- [THE EXERCISE]: The lines from the top of the material through the line with "scene.render.fps = FPS" are to be set down exactly. Leave the pictures out.

__________

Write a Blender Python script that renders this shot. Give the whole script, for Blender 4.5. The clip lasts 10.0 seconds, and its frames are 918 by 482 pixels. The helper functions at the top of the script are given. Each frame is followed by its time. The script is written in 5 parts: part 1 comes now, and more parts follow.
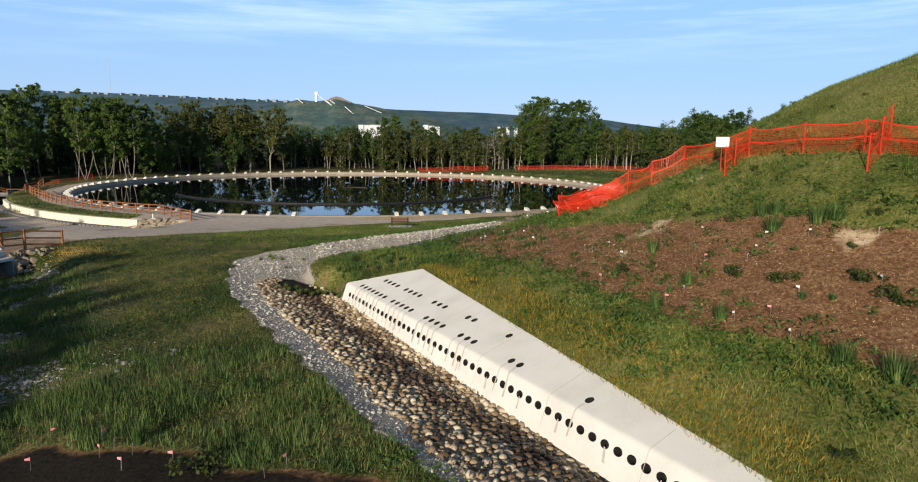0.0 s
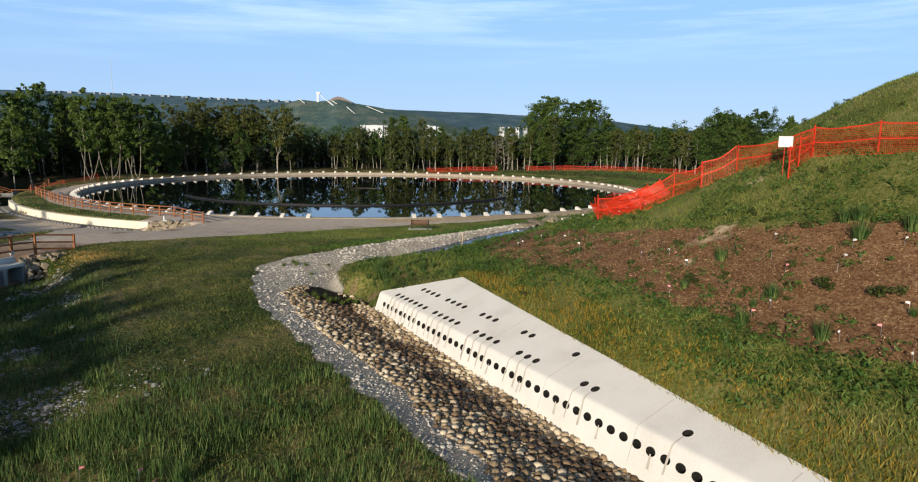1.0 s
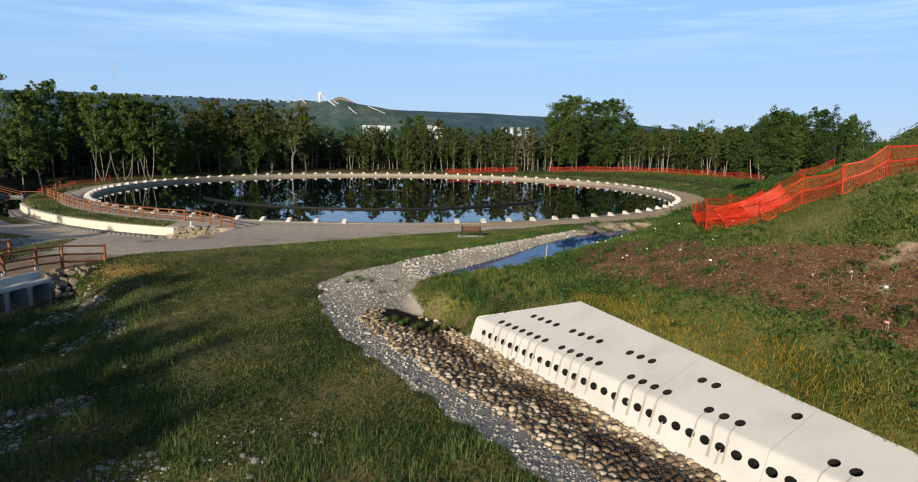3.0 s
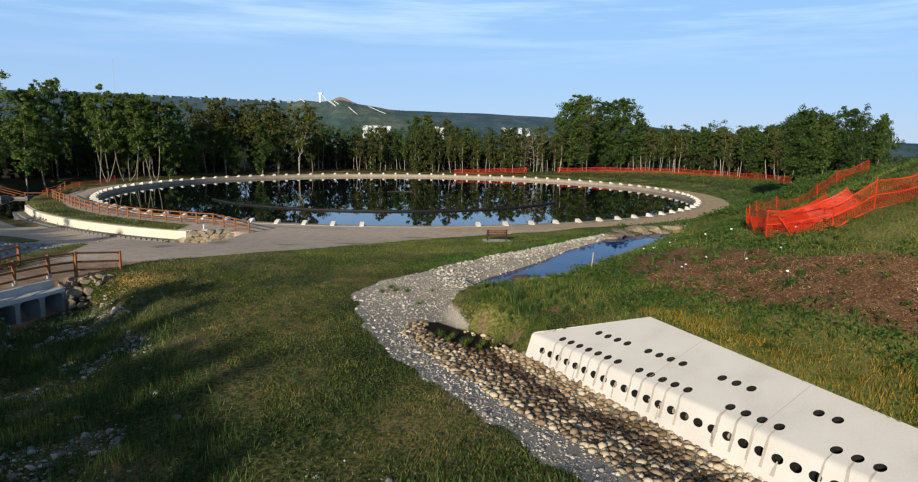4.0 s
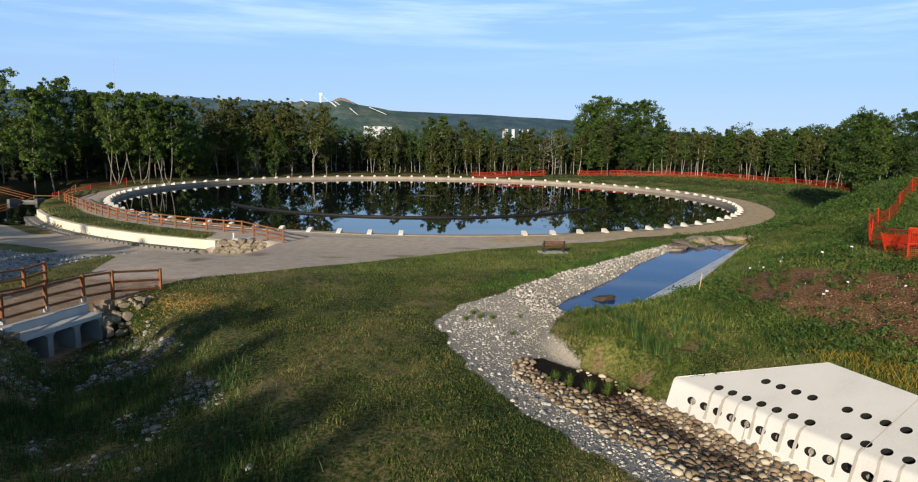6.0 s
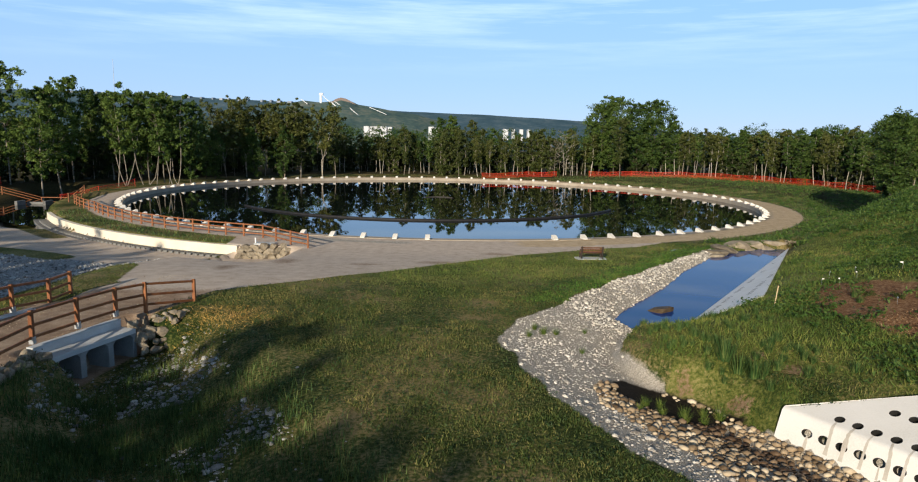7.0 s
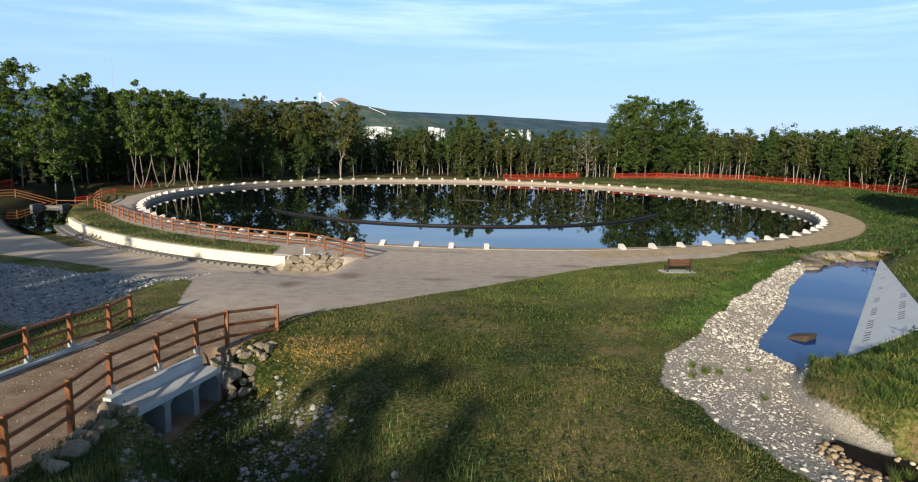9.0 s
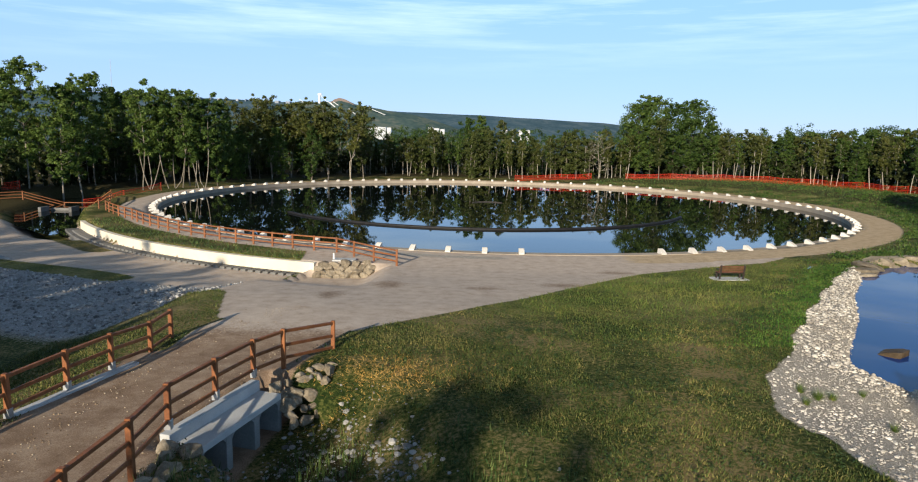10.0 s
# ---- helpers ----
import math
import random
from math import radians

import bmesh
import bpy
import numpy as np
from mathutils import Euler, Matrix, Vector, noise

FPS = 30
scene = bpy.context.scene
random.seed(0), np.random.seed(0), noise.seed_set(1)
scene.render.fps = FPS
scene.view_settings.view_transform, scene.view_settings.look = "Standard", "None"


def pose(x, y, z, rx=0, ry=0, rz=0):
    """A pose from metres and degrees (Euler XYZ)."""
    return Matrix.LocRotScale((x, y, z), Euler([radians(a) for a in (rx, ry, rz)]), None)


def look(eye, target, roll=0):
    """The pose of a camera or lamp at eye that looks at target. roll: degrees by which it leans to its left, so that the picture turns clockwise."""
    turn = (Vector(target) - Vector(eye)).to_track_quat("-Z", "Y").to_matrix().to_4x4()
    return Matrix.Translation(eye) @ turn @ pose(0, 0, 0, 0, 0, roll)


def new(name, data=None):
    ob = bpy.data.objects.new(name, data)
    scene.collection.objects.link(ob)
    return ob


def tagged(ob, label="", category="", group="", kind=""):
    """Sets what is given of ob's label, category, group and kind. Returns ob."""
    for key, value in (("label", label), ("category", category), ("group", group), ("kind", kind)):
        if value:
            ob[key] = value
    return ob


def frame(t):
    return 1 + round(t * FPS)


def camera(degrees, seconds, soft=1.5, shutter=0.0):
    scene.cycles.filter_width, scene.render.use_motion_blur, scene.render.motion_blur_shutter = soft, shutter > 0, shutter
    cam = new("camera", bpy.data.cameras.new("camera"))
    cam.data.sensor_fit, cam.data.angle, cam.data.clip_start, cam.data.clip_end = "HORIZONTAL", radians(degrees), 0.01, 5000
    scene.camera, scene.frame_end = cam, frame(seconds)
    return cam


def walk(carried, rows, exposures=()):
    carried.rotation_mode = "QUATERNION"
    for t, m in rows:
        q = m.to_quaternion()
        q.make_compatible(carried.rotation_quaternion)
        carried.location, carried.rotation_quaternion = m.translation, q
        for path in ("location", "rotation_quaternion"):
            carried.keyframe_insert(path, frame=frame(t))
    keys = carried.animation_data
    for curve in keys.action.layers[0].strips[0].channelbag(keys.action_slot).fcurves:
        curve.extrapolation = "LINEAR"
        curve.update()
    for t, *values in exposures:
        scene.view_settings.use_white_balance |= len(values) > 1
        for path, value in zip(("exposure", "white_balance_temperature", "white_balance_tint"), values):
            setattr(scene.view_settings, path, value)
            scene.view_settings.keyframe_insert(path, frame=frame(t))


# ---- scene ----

__________

- [CORRECT ANSWER]:
Write a Blender Python script that renders this shot. Give the whole script, for Blender 4.5. The clip lasts 10.0 seconds, and its frames are 918 by 482 pixels. The helper functions at the top of the script are given. Each frame is followed by its time. The script is written in 5 parts: part 1 comes now, and more parts follow.
0.0 s
1.0 s
3.0 s
4.0 s
6.0 s
7.0 s
9.0 s
10.0 s
# ---- helpers ----
import math
import random
from math import radians

import bmesh
import bpy
import numpy as np
from mathutils import Euler, Matrix, Vector, noise

FPS = 30
scene = bpy.context.scene
random.seed(0), np.random.seed(0), noise.seed_set(1)
scene.render.fps = FPS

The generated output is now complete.